All the application operations (eg. CRUD) are intended to been defined at configuration time inside the Zenbridge oracle. In any case, the application must include the operation bucket id in a request. When executing an INSERT request, the operation bucket id is stored in a newly created tuple. In other cases, it is checked if the specified operation bucket id matches the bucket id of a tuple being modified.
Since a Zenbridge distributed storage is not aware of the mapping between a bucket id and a primary key, all the SELECT requests executed in stored procedures inside a storage are only executed locally. Those SELECT requests that were initialized by the application are forwarded to a router. Then, if the application has passed a bucket id, a router uses it for shard calculation.

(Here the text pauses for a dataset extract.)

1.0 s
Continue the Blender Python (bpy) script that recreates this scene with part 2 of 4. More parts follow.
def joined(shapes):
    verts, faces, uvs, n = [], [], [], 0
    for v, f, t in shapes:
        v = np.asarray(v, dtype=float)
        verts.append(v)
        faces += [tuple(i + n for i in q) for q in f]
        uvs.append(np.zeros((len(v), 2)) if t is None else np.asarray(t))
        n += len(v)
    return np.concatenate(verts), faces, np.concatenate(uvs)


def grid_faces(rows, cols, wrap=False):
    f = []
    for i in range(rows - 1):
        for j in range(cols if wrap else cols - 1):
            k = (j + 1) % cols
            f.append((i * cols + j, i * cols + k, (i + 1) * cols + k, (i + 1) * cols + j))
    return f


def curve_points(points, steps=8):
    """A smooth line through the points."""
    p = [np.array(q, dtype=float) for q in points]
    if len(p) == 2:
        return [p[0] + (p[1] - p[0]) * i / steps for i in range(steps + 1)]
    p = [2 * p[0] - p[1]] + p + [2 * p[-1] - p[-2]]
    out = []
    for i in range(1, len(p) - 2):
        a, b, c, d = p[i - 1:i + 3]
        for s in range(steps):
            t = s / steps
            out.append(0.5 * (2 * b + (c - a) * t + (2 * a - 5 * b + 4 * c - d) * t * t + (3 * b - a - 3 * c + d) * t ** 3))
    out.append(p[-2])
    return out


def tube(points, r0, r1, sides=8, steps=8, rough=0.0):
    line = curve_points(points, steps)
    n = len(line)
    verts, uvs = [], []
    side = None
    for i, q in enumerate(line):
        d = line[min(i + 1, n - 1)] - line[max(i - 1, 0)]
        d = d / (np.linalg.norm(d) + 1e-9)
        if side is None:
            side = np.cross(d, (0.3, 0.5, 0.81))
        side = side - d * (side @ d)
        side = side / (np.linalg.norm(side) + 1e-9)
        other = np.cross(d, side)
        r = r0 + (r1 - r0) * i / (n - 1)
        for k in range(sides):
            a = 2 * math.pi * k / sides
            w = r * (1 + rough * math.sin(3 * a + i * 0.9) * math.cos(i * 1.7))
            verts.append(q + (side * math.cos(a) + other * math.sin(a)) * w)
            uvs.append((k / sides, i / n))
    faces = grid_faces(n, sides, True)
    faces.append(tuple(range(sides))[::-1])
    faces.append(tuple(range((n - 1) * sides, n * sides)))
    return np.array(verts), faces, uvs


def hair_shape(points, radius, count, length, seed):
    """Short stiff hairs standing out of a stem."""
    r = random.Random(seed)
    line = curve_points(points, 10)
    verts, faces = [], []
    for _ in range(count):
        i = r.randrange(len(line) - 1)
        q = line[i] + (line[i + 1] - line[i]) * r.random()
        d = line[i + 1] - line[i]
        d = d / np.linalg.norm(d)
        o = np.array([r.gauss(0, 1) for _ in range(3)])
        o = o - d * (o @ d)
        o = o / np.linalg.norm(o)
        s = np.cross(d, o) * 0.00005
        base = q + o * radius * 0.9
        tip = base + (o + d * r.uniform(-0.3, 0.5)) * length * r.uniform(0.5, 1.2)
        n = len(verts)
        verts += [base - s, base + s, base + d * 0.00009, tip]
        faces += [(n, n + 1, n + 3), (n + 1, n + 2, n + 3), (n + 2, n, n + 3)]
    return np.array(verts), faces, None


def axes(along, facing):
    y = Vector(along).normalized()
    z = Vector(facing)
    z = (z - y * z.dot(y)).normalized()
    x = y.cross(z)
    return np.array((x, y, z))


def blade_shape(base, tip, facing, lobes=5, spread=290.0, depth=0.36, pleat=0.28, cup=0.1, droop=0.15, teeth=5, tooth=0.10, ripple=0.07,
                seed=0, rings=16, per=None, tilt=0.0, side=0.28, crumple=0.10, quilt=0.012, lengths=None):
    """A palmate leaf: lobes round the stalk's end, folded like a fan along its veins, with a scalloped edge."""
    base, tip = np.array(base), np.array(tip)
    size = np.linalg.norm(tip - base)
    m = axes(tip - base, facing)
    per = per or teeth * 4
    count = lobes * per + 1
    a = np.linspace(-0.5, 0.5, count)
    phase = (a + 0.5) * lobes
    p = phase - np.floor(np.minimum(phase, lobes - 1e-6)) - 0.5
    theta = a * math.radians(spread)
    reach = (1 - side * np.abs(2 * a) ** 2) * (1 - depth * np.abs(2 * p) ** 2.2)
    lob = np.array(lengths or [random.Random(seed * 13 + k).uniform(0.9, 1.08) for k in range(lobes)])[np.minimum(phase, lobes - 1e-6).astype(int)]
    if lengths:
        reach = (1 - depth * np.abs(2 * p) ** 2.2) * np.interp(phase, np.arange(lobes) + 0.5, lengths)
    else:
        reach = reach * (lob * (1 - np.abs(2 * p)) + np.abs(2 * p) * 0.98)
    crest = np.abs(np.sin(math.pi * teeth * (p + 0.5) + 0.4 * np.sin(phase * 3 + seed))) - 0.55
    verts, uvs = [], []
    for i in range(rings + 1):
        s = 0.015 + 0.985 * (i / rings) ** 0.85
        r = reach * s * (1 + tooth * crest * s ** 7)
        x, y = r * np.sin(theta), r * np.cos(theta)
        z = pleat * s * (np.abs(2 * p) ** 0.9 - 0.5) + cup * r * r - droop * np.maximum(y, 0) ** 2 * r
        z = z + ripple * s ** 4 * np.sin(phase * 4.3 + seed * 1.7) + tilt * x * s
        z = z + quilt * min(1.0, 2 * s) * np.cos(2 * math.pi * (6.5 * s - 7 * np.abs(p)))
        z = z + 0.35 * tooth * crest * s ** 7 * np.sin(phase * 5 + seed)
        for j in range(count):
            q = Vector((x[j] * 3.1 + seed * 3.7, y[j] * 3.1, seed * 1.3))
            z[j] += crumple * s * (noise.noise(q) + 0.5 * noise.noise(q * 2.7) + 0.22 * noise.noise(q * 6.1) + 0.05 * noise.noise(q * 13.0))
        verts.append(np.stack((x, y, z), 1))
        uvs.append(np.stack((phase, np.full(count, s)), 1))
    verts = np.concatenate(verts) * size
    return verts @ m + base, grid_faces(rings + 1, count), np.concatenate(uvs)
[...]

The main objective of balancing is to add and delete replicasets as well as to even out the load based of physical capacities of certain replicasets.
For balancing to work, each replicaset can be assigned a weight that is proportional to its capacity for data storage. The simplest capacity metric is the percentage of vbuckets stored by a replicaset. Another possible metric is the total size of all sharded spaces in a replicaset.
Balancing is performed as follows: all the replicasets are ordered based on the value of the M/W ratio, where M is a replicaset capacity metric and W is a replicaset weight. If the difference between the smallest and the largest value exceeds a predefined threshold, balancing is launched for the corresponding replicasets. Once done, the process can be repeated for the next pair of replicasets with different policies, depending on how much the calculated metric deviates from the cluster mean (for example, the minimum value is compared with the maximum one, then with the second largest and so on).
With this approach, assigning a zero weight to a replicaset would allow evenly distributing all of its vbuckets among other cluster nodes, and adding a new replicaset with a zero load would result in vbuckets being moved to it from other replicasets.
In the migration process, a vbucket goes through two stages at the source and the receiver. At the source, the vbucket is put into the sending state, in which it accepts all the read requests, but declines any write requests. Once the vbucket is activated at the receiver, it is marked as moved at the source and declines all requests from here on.
At the receiver, the vbucket is created in the receiving state, and then data copying starts, with all the requests getting declined. Once all the data is copied over, the vbucket is activated and starts accepting all requests.
If a node assumes the role of a master, all the vbuckets in the sending state are checked first. For such vbuckets, a request is sent to the destination replicaset, and if a vbucket is active there, it is deleted locally. All the vbuckets in the receiving state are simply deleted.